When flowing water, such as a river, is viewed from above, the surface is not quite flat but full of a multitude of patterns, imprints of the turbulent flow below. A goal is to understand what these imprints tell us about the mixing underneath. Using numerical simulation data from a collaborator we have discovered how long, thin "scars" on the water surface signify a particular kind of vortex underneath, giving us a far more complete intuitive picture. We eagerly await the data from the newest experiments, where we can study the phenomenon experimentally.

So far, two types of experiments have been conducted in the WaTurSheD project, both of them well beyond the state of the art both in design, method and the key questions that can be answered about how waves, currents and turbulence mix waters from the sea surface into the deep. The experiments themselves constitute major achievements which will set new standards in the field. The data acquired from these pinnacle experiments is currently being processed by computers, and we await the results with great eagerness.

Two experiments early in the project have already provided potentially impactful insights. While the most recent experiment mentioned above is far more ambitious, the early campaigns were already well beyond the state of the art. Serendipitously we discovered a change in the current itself due to wave-turbulence interactions which could have very important consequences indeed for how floating matter like microplastics, algae, nutrients, phytoplankton and oil spills are transported around the oceans.
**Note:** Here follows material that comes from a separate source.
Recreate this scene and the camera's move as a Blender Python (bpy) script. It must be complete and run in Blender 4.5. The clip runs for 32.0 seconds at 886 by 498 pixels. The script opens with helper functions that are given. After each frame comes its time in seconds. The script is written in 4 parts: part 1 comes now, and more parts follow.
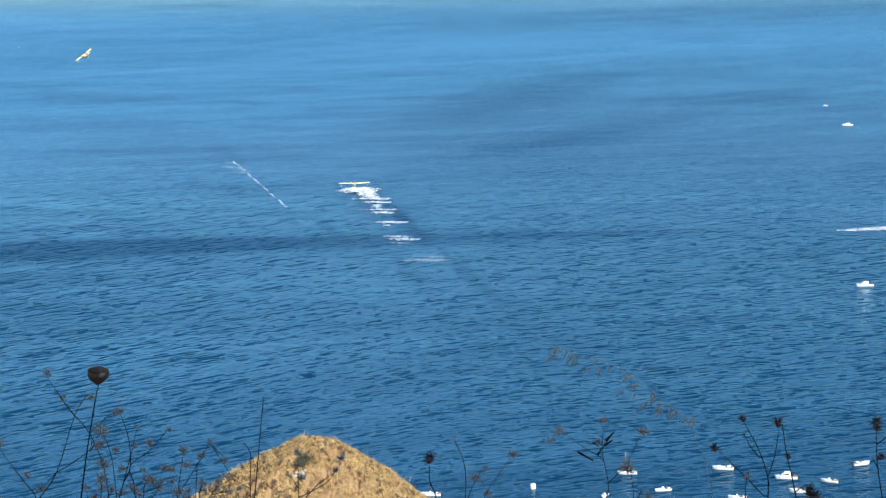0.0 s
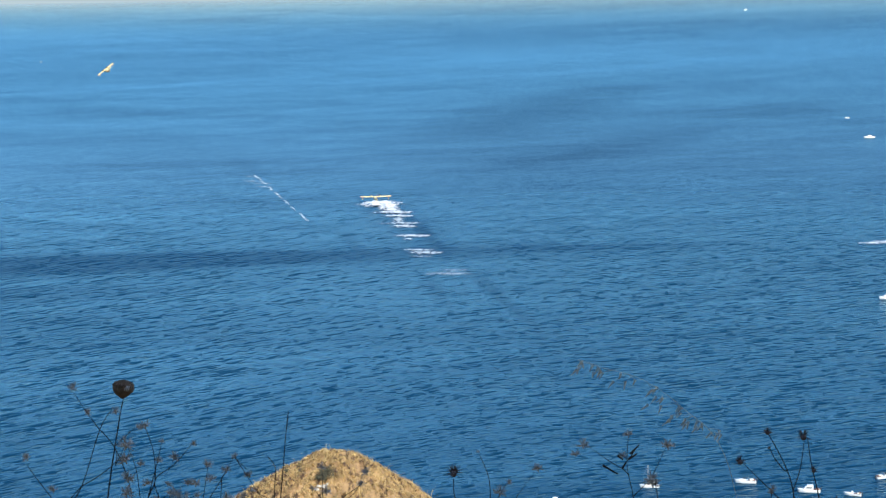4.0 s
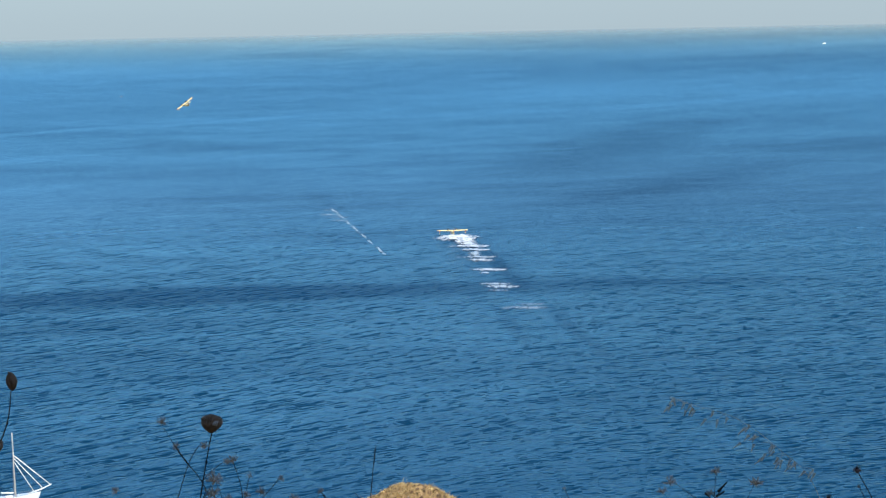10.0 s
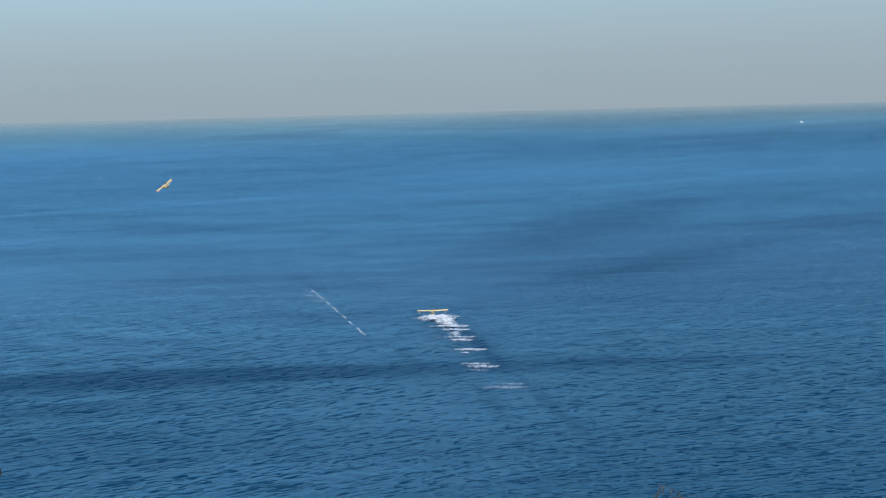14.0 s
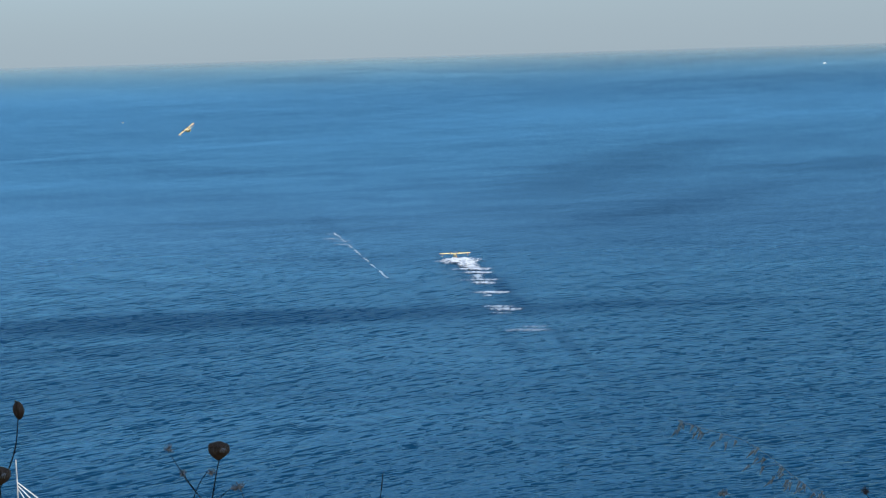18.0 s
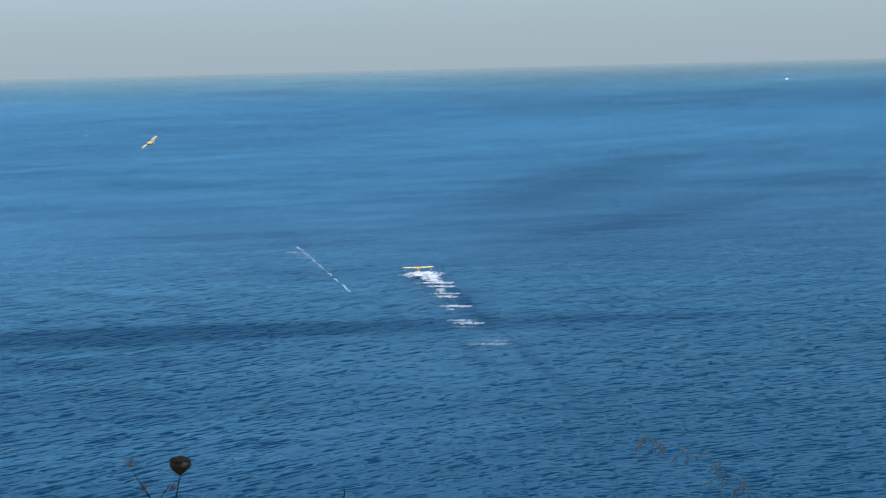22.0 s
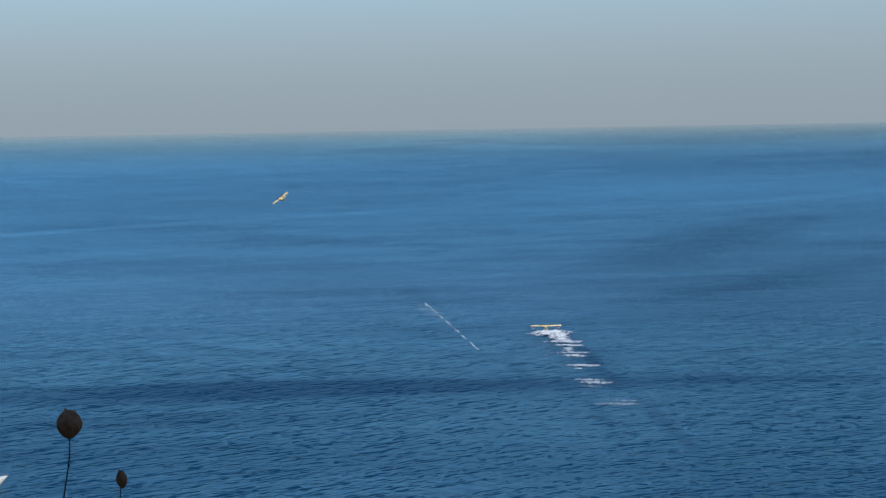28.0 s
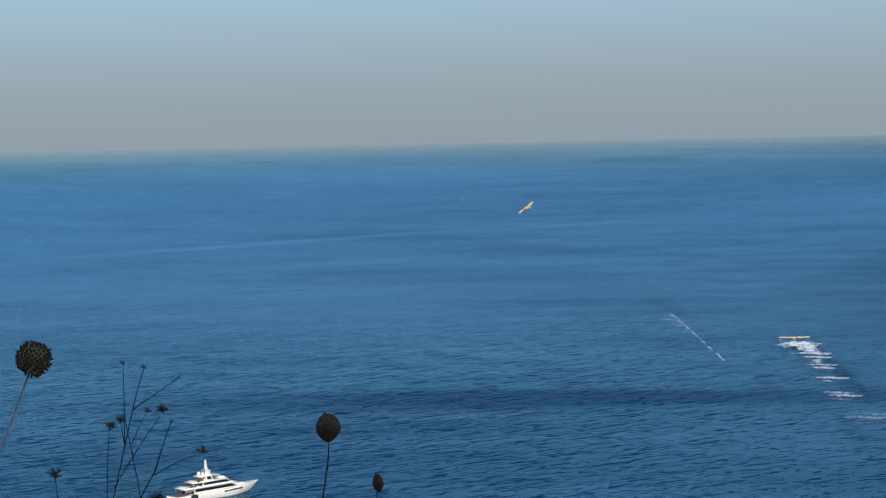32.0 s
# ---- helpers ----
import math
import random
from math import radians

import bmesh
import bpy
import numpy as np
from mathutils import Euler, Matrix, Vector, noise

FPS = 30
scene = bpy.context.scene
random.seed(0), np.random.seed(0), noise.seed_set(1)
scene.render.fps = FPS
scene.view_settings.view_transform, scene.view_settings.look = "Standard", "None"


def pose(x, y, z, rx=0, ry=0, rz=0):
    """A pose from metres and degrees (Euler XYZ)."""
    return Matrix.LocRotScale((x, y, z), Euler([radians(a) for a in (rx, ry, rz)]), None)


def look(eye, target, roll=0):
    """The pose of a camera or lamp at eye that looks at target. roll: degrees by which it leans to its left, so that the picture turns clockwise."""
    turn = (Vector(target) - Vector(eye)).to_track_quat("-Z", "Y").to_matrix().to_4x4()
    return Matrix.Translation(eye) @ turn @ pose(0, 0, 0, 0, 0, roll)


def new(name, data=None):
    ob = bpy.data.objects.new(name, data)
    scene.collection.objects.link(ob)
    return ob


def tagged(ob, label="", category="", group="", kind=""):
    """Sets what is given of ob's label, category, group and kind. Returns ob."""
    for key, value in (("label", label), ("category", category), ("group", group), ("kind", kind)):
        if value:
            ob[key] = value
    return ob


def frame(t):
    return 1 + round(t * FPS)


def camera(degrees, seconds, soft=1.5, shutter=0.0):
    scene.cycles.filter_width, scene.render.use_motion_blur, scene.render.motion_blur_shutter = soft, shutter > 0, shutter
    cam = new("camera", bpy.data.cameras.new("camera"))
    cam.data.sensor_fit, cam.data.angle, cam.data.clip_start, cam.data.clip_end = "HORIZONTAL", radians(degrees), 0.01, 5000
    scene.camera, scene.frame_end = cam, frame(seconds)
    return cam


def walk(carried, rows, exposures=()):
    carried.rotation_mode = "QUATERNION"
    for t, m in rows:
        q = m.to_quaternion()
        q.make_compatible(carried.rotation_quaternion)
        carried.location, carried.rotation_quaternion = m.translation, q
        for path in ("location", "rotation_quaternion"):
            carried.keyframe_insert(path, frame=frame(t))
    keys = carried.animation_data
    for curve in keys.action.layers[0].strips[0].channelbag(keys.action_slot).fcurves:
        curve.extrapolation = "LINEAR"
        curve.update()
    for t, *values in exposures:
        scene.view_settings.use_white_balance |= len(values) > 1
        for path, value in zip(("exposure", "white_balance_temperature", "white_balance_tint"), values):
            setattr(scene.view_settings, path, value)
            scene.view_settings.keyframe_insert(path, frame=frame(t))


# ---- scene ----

Our second major result was to quantify how the waves transform the turbulence underneath under different conditions, and how turbulence scatters waves, both of direct importance to the wave and turbulence climate. We were the first to show how these key process depends on turbulence properties, knowledge needed in order to implement them in ocean and climate models.

On the topic of understanding turbulence close beneath a water surface, we recently reported a new discovery, namely how long, thin "scars" on the water surface of flowing water (like a river) signify a particular kind of vortex underneath, adding a key missing component to our intuitive (and quantitative) understanding.